Hi all,
I’m following this tutorial (https://pytorch.org/tutorials/intermediate/torchvision_tutorial.html) and I have everything working fine on a single GPU with a batch size of 4 and a custom dataset (I’m using PyTorch 1.2 and torchvision 0.4 with 2 GPUs)
I’m trying to get it to work either with DataParallel
or DistributedDataParallel
(as per https://github.com/pytorch/vision/blob/master/references/detection/train.py).
I’m getting this error with DataParallel
:
Traceback (most recent call last):
File "/home/anjum/PycharmProjects/kaggle/open_images_2019/object_detection/baseline.py", line 61, in <module>
main(None)
File "/home/anjum/PycharmProjects/kaggle/open_images_2019/object_detection/baseline.py", line 53, in main
train_one_epoch(model, optimizer, train_loader, device, epoch, print_freq=10)
File "/home/anjum/PycharmProjects/kaggle/open_images_2019/references/detection/engine.py", line 30, in train_one_epoch
loss_dict = model(images, targets)
File "/home/anjum/anaconda3/lib/python3.7/site-packages/torch/nn/modules/module.py", line 547, in __call__
result = self.forward(*input, **kwargs)
File "/home/anjum/anaconda3/lib/python3.7/site-packages/torch/nn/parallel/data_parallel.py", line 152, in forward
outputs = self.parallel_apply(replicas, inputs, kwargs)
File "/home/anjum/anaconda3/lib/python3.7/site-packages/torch/nn/parallel/data_parallel.py", line 162, in parallel_apply
return parallel_apply(replicas, inputs, kwargs, self.device_ids[:len(replicas)])
File "/home/anjum/anaconda3/lib/python3.7/site-packages/torch/nn/parallel/parallel_apply.py", line 85, in parallel_apply
output.reraise()
File "/home/anjum/anaconda3/lib/python3.7/site-packages/torch/_utils.py", line 369, in reraise
raise self.exc_type(msg)
RuntimeError: Caught RuntimeError in replica 0 on device 0.

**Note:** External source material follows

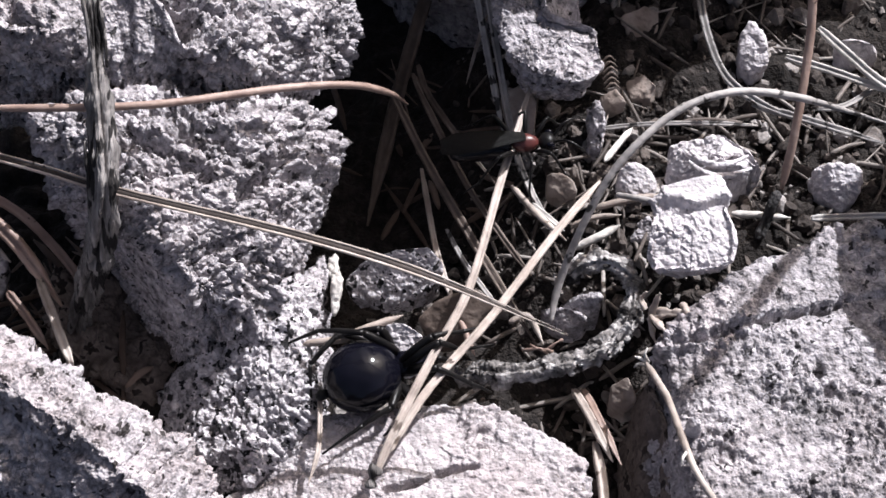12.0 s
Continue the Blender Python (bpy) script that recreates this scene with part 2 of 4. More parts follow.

Original Traceback (most recent call last):
File "/home/anjum/anaconda3/lib/python3.7/site-packages/torch/nn/parallel/parallel_apply.py", line 60, in _worker
output = module(*input, **kwargs)
File "/home/anjum/anaconda3/lib/python3.7/site-packages/torch/nn/modules/module.py", line 547, in __call__
result = self.forward(*input, **kwargs)
File "/home/anjum/anaconda3/lib/python3.7/site-packages/torchvision/models/detection/generalized_rcnn.py", line 47, in forward
images, targets = self.transform(images, targets)
File "/home/anjum/anaconda3/lib/python3.7/site-packages/torch/nn/modules/module.py", line 547, in __call__
result = self.forward(*input, **kwargs)
File "/home/anjum/anaconda3/lib/python3.7/site-packages/torchvision/models/detection/transform.py", line 40, in forward
image = self.normalize(image)
File "/home/anjum/anaconda3/lib/python3.7/site-packages/torchvision/models/detection/transform.py", line 55, in normalize
return (image - mean[:, None, None]) / std[:, None, None]
RuntimeError: The size of tensor a (2) must match the size of tensor b (3) at non-singleton dimension 0
Using DistributedDataParallel
is giving me a similar error due to a size mismatch. Any ideas what could be going wrong?